通过SEM对ZnAlCe-NO $_{2}^{-}$ LDH样品的表面形貌进行了分析(图2a)。锌铝水滑石具有类八面体的片层结构，多层堆叠。而加入Ce³⁺后合成的水滑石仍能看出较明显的片层结构，但形貌更不规则，且尺寸变大，这可能是由于Ce³⁺相较于Al³⁺半径更大。并且，在添加Ce³⁺后合成的水滑石片层上能看到少量的颗粒物，这可能是由于合成水滑石过程中，Ce³⁺氧化生成了一部分CeO₂颗粒物，附着在水滑石片层上。从ZnAlCe-NO₂ LDH的能谱图中也能确认合成的物质具有Zn、Al、Ce、N等ZnAlCe-NO₂ LDH的特征元素。

图2

图2 ZnAl-LDH和ZnAlCe-NO₂ LDH的SEM图、ZnAlCe-NO₂ LDH的EDS能谱图，不同水滑石样品的XPS谱图及XRD图，FT-IR图，TG和DTG图以及不同NaCl浓度下，Q235碳钢在空白溶液和添加ZnAlCe-NO₂ LDH溶液中的腐蚀电位和低频模值的变化图，ZnAlCe-NO₂ LDH水滑石样品的氯离子吸附、缓蚀剂释放曲线

Fig.2 SEM images of ZnAl-LDH and ZnAlCe-NO₂ LDH, EDS spectra of ZnAlCe-NO₂ LDH (a), XPS spectra of different hydrotalcite samples (Zn 2p) (b), (Al 2p) (c), (N 1s) (d), (Ce 3d) (e) XRD images of different hydrotalcite samples (f), FT-IR figures (g), TG and DTG figures (h), Q235 carbon steel in blank solution and ZnAlCe-NO₂ added under different sodium chloride concentrations variation of corrosion potential (i) and low-frequency modulus (j) in LDH solution, chloride ion adsorption and corrosion inhibitor release curve (k) of ZnAlCe-NO₂ LDH hydrotalcite samples

2.2 水滑石的成分晶型和热稳定性分析

XRD分析(图2f)表明，所有LDH样品均保持层状结构特征(出现(003)(006)等晶面衍射峰^[19])，但Ce³⁺掺杂导致特征峰强度降低且(012)等晶面峰位偏移(Ce³⁺ (0.114 nm)与Al³⁺ (0.0675 nm)的离子半径差异引发晶格畸变)。通过Bragg方程2dsinθ = nλ，根据衍射角计算得出晶体中各晶面的间距，即ZnAl-NO₃ LDH和ZnAlCe-NO₂ LDH的层间距d₍₀₀₃₎分别为0.894和0.888 nm,一部分NO $_{2}^{-}$ 替换了层间NO $_{3}^{-}$ 使ZnAlCe-NO₂ LDH样品的层间距变小。

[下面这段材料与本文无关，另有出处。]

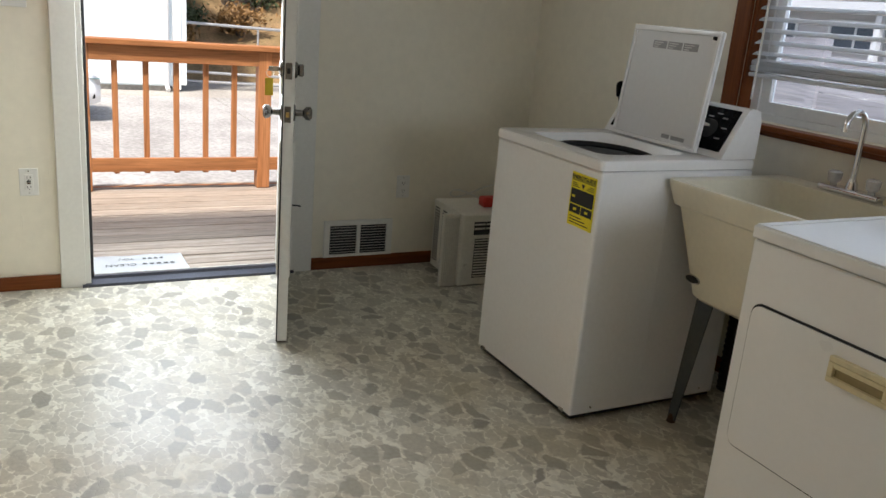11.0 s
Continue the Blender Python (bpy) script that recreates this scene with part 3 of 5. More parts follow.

FTIR光谱(图2g)显示出类水滑石化合物的特征谱带：3393 cm^-1 (O-H伸缩振动)、1627 cm^-1 (H₂O弯曲振动)、1387 cm^-1 (NO $_{3}^{-}$ 伸缩振动)及M-O晶格振动带(400-700 cm^-1)^[20,21]，金属氧化物(M-O)的晶格振动峰(400-700 cm^-1)^[26]。Ce³⁺掺杂引起特征峰位移，且ZnAlCe-NO₂ LDH在1274 cm^-1处出现NO $_{2}^{-}$ 特征峰^[22,23]，证明了Ce³⁺和NO $_{2}^{-}$ 在水滑石中的成功嵌入。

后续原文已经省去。